Quelques repères sociaux pour baliser notre chemin
Un impératif pour concevoir campagnes et messages, c’est de mieux connaître et de mieux comprendre la société. Voici une brassée de faits et de chiffres pour la décrypter quelque peu.
Par Alain Doudiès, consultant en communication publique, ancien journaliste.
Avec l’État et les départements, les communes sont en première ligne des politiques publiques de solidarité. Une étude pour l’UNCCAS (Union nationale des centres communaux d’action sociale) décrit le regard des Français sur l’action sociale (1). Les priorités (santé, alimentation, éducation), la confiance dans le service public, une certaine insatisfaction sont ainsi identifiées dans ce baromètre. Éclairantes pour nous, les réponses à la question « Quels mots vous viennent à l’esprit ? » dessinent le champ évocatoire de l’action sociale. Outre actions et domaines d’intervention, un ensemble de valeurs apparaît, dont, en tête : égalité, équité, solidarité, partage, fraternité, justice.
Nul n’ignore que les jeunes ne sont pas épargnés par la pauvreté. Mais un dossier de la DREES (Direction des études, de l’évaluation et des statistiques), service commun à quatre ministères, jette une lumière crue sur ce phénomène. « Mesurer le niveau de vie et la pauvreté des jeunes adultes de 18 à 24 ans », tel est l’objectif de cette étude, sous-titrée « Une population particulièrement confrontée à la vulnérabilité économique ». Elle montre qu’1 jeune sur 4 est en situation de pauvreté par ses conditions de vie et qu’1 sur 10 cumule les deux formes de pauvreté, financière et en condition de vie.
Assurer l’égalité des chances est un objectif politique très souvent affiché. Qu’est-ce qui détermine les disparités ? Une réponse est fournie par France Stratégie, institution autonome, placée auprès de la Première ministre, qui contribue à l’action publique par ses analyses et ses propositions. Son étude « Inégalité des chances, ce qui compte le plus » met en relief quel poids le sexe, l’environnement familial (profession des parents, ascendance migratoire) et l’environnement territorial (région et type de territoire) ont sur le niveau de revenu perçu lors de la première partie de la vie active. Principal constat : l’origine sociale est le facteur le plus déterminant.
Non pas dans le champ de la recherche mais dans celui de la contribution au débat public, la lettre ouverte d’ATD Quart Monde s’adresse aux 19 territoires (18 départements et la métropole de Lyon) choisis par le gouvernement pour expérimenter le RSA sous condition. Point saillant de l’interpellation de l’association en direction des présidents de ces collectivités : « Institutionnaliser davantage le conditionnement et les sanctions, c’est accroître l’insécurité et l’inquiétude, intenables au quotidien pour réellement s’en sortir. C’est nourrir la maltraitance institutionnelle qui pousse vers le non-recours aux droits et l’extrême pauvreté. C’est enfin oublier les obligations de l’État et des pouvoirs publics en matière de protection et de respect des droits fondamentaux. »

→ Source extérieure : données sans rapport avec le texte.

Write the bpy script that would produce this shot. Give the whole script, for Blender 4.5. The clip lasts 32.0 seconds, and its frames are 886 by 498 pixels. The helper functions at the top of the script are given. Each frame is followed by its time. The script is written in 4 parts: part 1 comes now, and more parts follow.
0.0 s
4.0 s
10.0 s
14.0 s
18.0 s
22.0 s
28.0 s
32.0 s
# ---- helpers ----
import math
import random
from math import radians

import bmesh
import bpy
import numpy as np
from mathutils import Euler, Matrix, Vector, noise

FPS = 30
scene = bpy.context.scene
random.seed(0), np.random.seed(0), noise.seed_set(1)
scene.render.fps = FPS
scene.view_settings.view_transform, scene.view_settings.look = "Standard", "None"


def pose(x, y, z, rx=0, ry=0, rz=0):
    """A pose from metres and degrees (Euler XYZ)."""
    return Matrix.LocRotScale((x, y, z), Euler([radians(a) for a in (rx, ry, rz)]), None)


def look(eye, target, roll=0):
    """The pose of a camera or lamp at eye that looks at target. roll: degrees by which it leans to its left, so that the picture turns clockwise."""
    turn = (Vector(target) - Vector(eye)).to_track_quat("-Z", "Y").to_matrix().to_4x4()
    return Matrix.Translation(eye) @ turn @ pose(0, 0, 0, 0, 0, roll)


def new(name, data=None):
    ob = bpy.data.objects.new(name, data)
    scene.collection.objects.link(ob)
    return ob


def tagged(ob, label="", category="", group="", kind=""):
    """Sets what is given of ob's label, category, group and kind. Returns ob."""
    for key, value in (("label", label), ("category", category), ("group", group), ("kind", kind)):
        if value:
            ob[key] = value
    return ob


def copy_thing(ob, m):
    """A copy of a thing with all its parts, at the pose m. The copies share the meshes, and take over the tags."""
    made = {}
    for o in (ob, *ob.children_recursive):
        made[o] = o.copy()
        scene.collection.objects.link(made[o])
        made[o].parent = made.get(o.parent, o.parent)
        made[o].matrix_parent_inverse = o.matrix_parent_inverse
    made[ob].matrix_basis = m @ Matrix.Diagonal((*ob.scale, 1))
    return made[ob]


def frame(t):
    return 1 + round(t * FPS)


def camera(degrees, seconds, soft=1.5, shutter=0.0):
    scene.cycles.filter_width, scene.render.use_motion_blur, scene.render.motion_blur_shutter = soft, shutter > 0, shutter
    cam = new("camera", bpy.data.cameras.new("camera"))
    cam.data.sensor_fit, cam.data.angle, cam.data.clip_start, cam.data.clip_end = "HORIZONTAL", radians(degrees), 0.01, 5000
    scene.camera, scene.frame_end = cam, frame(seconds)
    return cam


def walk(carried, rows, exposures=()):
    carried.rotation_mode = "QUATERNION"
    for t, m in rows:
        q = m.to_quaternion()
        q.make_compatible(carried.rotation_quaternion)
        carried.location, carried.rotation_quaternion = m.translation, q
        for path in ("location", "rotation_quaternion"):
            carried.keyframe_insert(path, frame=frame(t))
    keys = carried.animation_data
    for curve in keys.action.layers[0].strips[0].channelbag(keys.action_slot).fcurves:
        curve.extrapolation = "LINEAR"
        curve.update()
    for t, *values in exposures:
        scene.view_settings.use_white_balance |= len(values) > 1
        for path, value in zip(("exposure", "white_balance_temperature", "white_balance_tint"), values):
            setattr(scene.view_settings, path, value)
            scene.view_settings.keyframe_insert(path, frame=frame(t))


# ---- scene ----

Les effets de l’inflation sur la consommation des produits alimentaires, on les voit. On peut les mesurer finement avec le baromètre L’ObSoCo (Observatoire Société & Consommation) du pouvoir et des intentions d’achat des Français. Il montre que 44 % des Français disent restreindre leurs dépenses alimentaires pour des raisons financières. Près de 6 sur 10 disent manger moins qu’ils ne le souhaiteraient (32 % parfois, 27 % souvent).
Pour alléger cette chronique, un autre petit repère sur notre société, avec un pas de côté : un papillon (prospectus ou flyer, si vous préférez), trouvé dans ma boîte aux lettres. Accrochez-vous, ça décolle. Titre : « Cabinet d’hypnose et thérapies brèves – Spécialiste en libérations émotionnelles & traumatiques ». Accroche : « Ascension vers soi ». L’envol, carrément. Prestations : « Hypnose, soins énergétiques, décodage des mémoires inconscientes ». Planant, n’est-ce pas ? Ça ne nous concerne pas ? Oh que si, nous qui pouvons être de pauvres professionnels malmenés, frustrés et désireux d’atteindre l’épanouissement dans notre métier. Pas de précipitation : j’ignore si ma voisine peut intervenir pour vous en « distanciel ».
(1) Sondage IFOP pour l’UNCCAS, en partenariat avec Accéo. Échantillon de 1 012 personnes, représentatif de la population française âgée de 18 ans et plus (méthode des quotas). Questionnaire auto-administré en ligne les 1er et 2 février 2023.